### Your instructions
From the entries below, gather each line containing the word "that".

### Records for the task
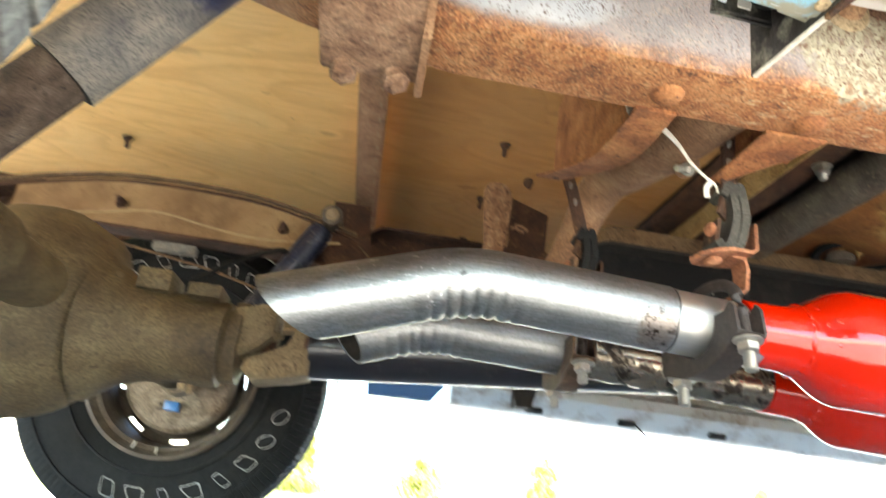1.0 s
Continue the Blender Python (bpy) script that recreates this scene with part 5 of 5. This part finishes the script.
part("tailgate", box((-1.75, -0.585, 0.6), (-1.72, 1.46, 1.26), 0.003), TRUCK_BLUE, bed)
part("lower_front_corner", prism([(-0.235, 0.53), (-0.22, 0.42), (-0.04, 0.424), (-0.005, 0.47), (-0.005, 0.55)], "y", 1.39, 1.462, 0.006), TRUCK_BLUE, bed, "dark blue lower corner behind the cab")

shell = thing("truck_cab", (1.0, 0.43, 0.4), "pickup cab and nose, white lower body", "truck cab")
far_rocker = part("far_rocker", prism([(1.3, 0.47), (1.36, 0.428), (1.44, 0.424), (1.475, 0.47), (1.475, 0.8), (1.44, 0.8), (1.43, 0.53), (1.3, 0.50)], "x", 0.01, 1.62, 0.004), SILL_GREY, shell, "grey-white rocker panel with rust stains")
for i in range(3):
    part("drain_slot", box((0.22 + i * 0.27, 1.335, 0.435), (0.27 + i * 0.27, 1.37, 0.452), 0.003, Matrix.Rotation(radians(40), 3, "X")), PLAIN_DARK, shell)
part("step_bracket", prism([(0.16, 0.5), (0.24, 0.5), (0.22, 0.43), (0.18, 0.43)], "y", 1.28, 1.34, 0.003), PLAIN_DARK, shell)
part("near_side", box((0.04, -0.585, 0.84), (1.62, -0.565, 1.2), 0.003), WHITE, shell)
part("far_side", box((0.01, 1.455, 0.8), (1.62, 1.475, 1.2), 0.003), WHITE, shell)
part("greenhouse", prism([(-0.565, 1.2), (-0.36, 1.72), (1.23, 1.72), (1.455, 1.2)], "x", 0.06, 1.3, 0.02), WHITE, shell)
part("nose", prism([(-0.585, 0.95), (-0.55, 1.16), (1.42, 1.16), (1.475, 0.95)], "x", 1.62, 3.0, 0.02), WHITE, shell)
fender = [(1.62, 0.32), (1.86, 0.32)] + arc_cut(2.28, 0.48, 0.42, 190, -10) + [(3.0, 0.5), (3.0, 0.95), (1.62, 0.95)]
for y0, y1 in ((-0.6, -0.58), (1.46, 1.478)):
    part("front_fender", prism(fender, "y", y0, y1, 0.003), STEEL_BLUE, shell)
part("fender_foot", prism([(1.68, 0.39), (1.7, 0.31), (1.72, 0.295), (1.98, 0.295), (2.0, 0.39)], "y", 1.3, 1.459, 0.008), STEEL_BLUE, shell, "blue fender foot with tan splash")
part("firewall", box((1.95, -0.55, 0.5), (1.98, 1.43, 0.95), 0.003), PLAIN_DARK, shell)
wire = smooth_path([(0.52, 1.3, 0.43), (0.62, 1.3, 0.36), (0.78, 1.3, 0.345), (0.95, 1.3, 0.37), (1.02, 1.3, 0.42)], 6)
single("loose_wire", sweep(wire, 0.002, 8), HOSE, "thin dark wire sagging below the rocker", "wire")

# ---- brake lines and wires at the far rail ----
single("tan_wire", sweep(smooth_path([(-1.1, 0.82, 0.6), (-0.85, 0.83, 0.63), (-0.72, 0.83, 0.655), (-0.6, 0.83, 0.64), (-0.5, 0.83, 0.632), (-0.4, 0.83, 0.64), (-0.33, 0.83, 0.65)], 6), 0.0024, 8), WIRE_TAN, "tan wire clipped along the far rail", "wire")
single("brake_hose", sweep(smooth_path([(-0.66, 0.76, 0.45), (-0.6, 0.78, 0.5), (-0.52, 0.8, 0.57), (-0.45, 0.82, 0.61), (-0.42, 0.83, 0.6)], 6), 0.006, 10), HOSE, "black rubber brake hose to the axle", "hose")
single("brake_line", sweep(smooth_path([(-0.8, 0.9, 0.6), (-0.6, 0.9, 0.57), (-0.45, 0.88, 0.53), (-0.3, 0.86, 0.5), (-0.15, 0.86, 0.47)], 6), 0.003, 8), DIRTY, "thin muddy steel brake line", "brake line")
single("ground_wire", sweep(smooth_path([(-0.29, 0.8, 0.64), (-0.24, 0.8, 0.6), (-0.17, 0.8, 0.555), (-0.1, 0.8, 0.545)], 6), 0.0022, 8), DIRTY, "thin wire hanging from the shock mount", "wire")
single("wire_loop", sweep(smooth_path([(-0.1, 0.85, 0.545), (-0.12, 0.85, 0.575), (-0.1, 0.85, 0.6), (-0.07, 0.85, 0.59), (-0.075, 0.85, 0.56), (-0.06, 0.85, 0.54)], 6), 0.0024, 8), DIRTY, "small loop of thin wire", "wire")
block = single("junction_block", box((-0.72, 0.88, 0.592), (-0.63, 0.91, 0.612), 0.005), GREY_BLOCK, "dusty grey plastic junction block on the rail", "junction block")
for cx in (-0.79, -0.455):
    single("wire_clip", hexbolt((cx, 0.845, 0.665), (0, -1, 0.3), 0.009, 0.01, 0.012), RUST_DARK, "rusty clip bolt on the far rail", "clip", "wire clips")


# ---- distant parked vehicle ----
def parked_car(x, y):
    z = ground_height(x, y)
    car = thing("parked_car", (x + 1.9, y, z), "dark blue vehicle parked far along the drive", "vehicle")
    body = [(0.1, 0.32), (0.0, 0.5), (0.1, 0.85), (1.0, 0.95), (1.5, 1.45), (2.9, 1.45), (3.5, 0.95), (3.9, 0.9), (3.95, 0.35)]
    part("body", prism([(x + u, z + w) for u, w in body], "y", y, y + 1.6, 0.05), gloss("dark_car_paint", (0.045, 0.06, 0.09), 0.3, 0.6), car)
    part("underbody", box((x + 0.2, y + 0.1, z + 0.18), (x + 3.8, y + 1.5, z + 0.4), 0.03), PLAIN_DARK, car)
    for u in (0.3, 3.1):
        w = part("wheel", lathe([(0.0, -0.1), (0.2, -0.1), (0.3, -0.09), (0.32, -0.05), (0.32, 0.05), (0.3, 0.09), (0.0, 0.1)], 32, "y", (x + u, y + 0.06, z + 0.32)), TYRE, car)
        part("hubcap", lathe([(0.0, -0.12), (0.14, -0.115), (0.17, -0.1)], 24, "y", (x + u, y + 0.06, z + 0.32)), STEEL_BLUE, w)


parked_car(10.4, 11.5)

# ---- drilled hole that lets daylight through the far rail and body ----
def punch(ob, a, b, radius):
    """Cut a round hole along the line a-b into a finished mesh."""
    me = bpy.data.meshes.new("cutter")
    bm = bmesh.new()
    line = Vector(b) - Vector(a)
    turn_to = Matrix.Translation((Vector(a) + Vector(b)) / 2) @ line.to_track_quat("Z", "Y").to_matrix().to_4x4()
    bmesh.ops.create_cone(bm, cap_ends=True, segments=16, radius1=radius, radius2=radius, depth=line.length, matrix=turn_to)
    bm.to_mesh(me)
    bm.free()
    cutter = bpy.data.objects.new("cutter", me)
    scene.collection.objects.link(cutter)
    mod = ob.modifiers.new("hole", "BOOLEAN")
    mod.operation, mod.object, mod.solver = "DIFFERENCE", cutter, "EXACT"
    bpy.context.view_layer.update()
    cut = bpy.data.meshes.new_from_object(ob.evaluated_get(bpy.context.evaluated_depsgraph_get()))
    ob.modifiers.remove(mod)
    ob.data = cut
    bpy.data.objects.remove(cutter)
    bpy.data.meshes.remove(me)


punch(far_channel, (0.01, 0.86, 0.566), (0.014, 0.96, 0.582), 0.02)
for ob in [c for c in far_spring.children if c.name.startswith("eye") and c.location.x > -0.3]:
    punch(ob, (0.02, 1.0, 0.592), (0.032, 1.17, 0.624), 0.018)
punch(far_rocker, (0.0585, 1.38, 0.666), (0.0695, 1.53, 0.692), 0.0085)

--

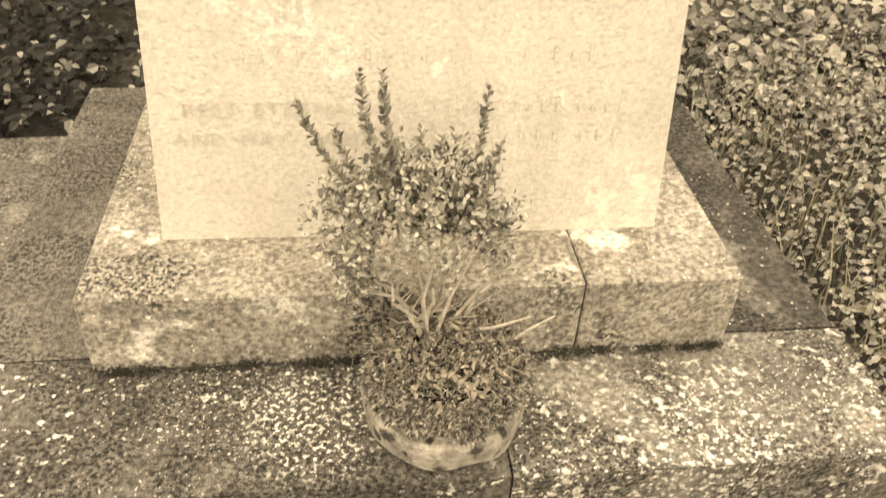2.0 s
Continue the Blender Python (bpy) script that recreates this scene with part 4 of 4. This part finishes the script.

--

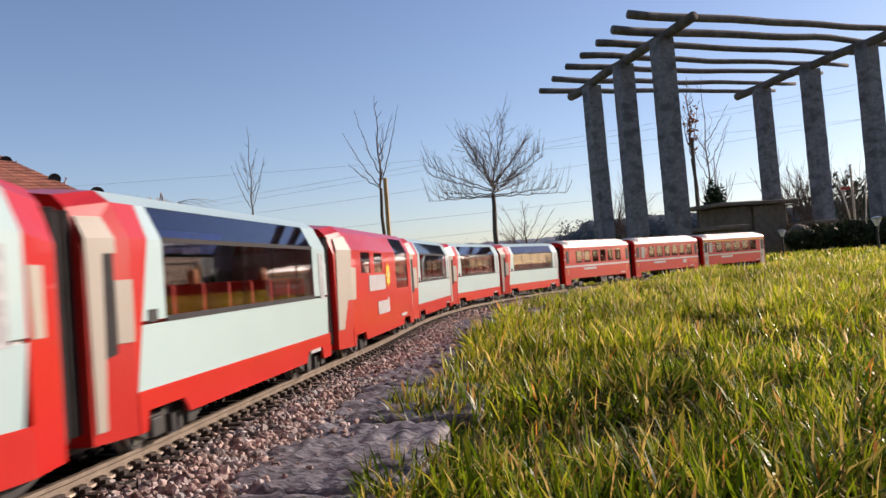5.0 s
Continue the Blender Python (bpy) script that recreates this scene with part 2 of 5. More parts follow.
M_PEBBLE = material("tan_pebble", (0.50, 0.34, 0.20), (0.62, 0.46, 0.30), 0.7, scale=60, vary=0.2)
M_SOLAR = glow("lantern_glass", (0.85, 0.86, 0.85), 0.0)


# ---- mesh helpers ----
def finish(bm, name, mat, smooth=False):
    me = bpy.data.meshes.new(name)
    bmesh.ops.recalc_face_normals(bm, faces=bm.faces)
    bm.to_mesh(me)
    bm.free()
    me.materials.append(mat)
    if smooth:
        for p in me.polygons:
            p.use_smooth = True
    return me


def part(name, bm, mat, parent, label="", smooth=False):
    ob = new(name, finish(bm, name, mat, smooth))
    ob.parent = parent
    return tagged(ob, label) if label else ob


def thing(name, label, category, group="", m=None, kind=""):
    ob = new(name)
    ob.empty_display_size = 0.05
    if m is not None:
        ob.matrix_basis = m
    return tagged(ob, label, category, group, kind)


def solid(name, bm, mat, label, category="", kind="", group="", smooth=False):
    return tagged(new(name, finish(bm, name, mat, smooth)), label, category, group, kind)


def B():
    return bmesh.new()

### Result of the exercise
Continue the Blender Python (bpy) script that recreates this scene with part 5 of 5. This part finishes the script.
# ---- drilled hole that lets daylight through the far rail and body ----
Continue the Blender Python (bpy) script that recreates this scene with part 4 of 4. This part finishes the script.
Continue the Blender Python (bpy) script that recreates this scene with part 2 of 5. More parts follow.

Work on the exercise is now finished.